Kenya : "massacre de Shakahola", le procès d'une secte évangélique apocalyptique

Le chef d'une secte évangélique apocalyptique et des dizaines de coaccusés ont comparu ce  lundi 8 juillet devant un tribunal de Mombasa. Ils sont jugés pour "terrorisme" après la mort de centaines d'adeptes.

Image
Paul Nthenge Mackenzie l

Le pasteur Paul Nthenge Mackenzie le 1er  décembre 2023 lors d'une première comparution au tribunal. 

AP Photo/Gideon Maundu
Partager2 minutes de lecture

En avril 2023, le Kenya découvrait les premières victimes de ce qui sera baptisé "le massacre de Shakahola", du nom d'une forêt du sud-est du pays où les corps de 429 adeptes de la secte ont été retrouvés. 

Que s'est-il passé ? 

Dans la forêt de Shakahola, vaste zone de "bush" de la côte kényane, le pasteur autoproclamé Paul Nthenge Mackenzie aurait incité ses adeptes à mourir de faim afin de "rencontrer Jésus" avant la fin du monde qu'il annonçait pour août 2023.

Un "groupe d'hommes de main" était chargé de veiller à ce que les adeptes ne rompent pas le jeûne ou ne s'échappent de la forêt.

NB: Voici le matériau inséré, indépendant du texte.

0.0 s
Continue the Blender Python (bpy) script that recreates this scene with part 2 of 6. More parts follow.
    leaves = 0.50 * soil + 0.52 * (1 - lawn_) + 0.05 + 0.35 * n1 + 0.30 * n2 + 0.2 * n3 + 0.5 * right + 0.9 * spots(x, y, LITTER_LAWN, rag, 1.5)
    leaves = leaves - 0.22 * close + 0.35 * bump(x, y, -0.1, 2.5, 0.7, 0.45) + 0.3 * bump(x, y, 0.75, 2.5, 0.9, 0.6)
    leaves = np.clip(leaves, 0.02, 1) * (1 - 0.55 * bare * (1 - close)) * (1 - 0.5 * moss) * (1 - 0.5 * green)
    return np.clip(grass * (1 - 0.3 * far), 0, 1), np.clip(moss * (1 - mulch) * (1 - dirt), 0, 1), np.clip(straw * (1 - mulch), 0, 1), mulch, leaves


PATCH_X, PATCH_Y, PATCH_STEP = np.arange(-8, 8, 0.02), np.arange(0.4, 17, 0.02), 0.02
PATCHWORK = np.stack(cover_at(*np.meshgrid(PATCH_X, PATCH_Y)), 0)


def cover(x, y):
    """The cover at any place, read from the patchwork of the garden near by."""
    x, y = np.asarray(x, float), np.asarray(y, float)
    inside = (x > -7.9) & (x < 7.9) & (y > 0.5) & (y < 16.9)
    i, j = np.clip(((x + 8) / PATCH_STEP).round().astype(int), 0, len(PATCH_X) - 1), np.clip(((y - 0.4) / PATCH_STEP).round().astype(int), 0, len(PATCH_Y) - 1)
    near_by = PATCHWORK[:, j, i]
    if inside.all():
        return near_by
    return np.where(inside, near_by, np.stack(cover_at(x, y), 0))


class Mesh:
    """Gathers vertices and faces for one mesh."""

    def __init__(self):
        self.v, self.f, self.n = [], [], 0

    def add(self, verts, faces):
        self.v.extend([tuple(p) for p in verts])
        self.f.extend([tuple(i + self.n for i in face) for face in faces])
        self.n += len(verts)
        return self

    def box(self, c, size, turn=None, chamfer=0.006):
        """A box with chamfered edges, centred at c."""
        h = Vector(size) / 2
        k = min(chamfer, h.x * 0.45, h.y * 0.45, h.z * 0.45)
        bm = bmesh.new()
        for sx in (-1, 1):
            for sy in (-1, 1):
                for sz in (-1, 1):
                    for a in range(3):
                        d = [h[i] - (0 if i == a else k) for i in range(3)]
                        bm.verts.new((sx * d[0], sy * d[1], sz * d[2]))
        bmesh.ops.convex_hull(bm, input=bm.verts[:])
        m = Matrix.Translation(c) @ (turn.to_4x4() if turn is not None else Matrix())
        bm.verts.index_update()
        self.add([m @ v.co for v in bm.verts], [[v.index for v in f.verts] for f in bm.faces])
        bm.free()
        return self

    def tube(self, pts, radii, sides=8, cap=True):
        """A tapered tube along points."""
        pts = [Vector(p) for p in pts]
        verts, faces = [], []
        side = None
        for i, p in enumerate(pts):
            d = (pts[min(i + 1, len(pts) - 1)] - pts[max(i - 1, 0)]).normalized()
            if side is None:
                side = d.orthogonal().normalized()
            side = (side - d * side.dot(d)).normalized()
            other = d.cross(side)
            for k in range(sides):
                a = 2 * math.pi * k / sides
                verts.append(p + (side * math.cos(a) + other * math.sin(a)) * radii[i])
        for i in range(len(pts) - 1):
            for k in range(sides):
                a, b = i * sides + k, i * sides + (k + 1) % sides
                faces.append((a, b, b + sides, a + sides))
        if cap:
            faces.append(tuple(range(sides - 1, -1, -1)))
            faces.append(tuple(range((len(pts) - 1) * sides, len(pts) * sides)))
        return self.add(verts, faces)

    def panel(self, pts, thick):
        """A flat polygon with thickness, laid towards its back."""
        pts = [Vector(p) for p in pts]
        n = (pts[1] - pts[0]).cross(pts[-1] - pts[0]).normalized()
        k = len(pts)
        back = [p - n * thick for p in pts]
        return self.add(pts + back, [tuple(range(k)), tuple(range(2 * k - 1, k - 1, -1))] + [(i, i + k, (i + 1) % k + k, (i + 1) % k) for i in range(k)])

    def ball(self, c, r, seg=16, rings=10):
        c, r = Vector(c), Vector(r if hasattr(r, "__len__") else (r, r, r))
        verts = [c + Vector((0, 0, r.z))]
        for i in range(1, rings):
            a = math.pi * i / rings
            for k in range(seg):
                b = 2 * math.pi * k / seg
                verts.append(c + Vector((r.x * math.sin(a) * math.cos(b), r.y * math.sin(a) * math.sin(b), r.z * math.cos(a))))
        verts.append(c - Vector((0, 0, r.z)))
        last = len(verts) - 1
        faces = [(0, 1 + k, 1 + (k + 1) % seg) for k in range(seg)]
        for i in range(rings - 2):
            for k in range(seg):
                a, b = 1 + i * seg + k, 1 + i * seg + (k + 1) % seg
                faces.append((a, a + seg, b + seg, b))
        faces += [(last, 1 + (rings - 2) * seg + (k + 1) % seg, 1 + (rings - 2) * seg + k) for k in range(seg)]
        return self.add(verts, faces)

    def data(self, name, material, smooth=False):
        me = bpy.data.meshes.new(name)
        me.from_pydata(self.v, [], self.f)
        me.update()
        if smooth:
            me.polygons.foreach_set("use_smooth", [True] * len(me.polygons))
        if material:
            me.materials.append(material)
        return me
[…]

Les autopsies ont révélé que la majorité des victimes sont mortes de faim mais certaines, dont des enfants, ont été étranglées, battues ou étouffées.

Qui est Paul Nthenge Mackenzie ? 

Chauffeur de taxi qui s'est proclamé pasteur, Paul Nthenge Mackenzie fonde l'Eglise internationale de Bonne Nouvelle en 2003, ouvrant des branches dans la capitale Nairobi et sur la côte kényane. En 2017, il lance sa chaîne YouTube, diffusant des vidéos mettant en garde ses abonnés contre les pratiques "démoniaques", comme le port de perruques et les paiements mobiles.

Après avoir enfreint la loi pour ses prêches apocalyptiques, il affirme avoir fermé son église en 2019 et déménage à Shakahola, zone reculée à l'ouest de la ville côtière de Malindi. Père de sept enfants nés de trois mariages, Paul Nthenge Mackenzie était également "codirecteur d'un organe de presse qui servait à délivrer des sermons apocalyptiques", selon des documents judiciaires consultés par l'AFP.

Sa date de naissance est incertaine. Les services d'état civil ont déclaré devant une commission d'enquête qu'il possède deux documents d'identité, l'un affirmant qu'il est né en 1973, l'autre en 1976.

Combien de corps ont été retrouvés ? 

Jusqu'à présent, 429 corps ont été retrouvés dans des fosses communes dans la forêt de Shakahola. Ce bilan est encore provisoire, de nouvelles exhumations étant prévues cette année. Seuls 34 des 429 corps ont été identifiés via des tests ADN, faute de matériel, et 25 ont été restitués aux familles.

Un total de 67 adultes et 25 enfants, âgés de 1 à 17 ans, ont été secourus.

Quelles poursuites judiciaires ? 

Avec 94 co-accusés (54 hommes et 40 femmes), Paul Nthenge Mackenzie est accusé de "terrorisme", "assassinat" de 191 enfants (dont trois nourrissons), "homicide involontaire", "torture" et "cruauté" sur enfants. 

Le pasteur autoproclamé et ses co-accusés, dont son épouse, ont plaidé non coupable.

Les nouvelles audiences qui ont commencé lundi doivent se poursuivre jusqu'au 11 juillet, et à nouveau du 22 au 25 juillet, selon les médias locaux.

Les auditions dans l'affaire d'homicide involontaire devraient commencer en août.

Les suspects ont été détenus pendant neuf mois avant d'être inculpés, ce qui constitue la détention provisoire la plus longue depuis la promulgation de la Constitution en 2010.

 Quelles suites à attendre ? 

Des rapports d'une commission sénatoriale et d'une organisation officielle indépendante de défense des droits humains ont pointé du doigt la police et la justice, accusées d'avoir ignoré les avertissements qui auraient pu éviter ces décès.

Des responsables régionaux des services de sécurité ont été mutés, mais aucun n'a fait l'objet de poursuites. 

Le ministre de l'Intérieur, Kithure Kindiki, qui a décrit les "massacres de Shakahola" comme la pire faille de sécurité de l'histoire du pays d'Afrique de l'Est, a annoncé que la forêt de 325 hectares serait transformée en un "lieu de mémoire" dédié aux victimes.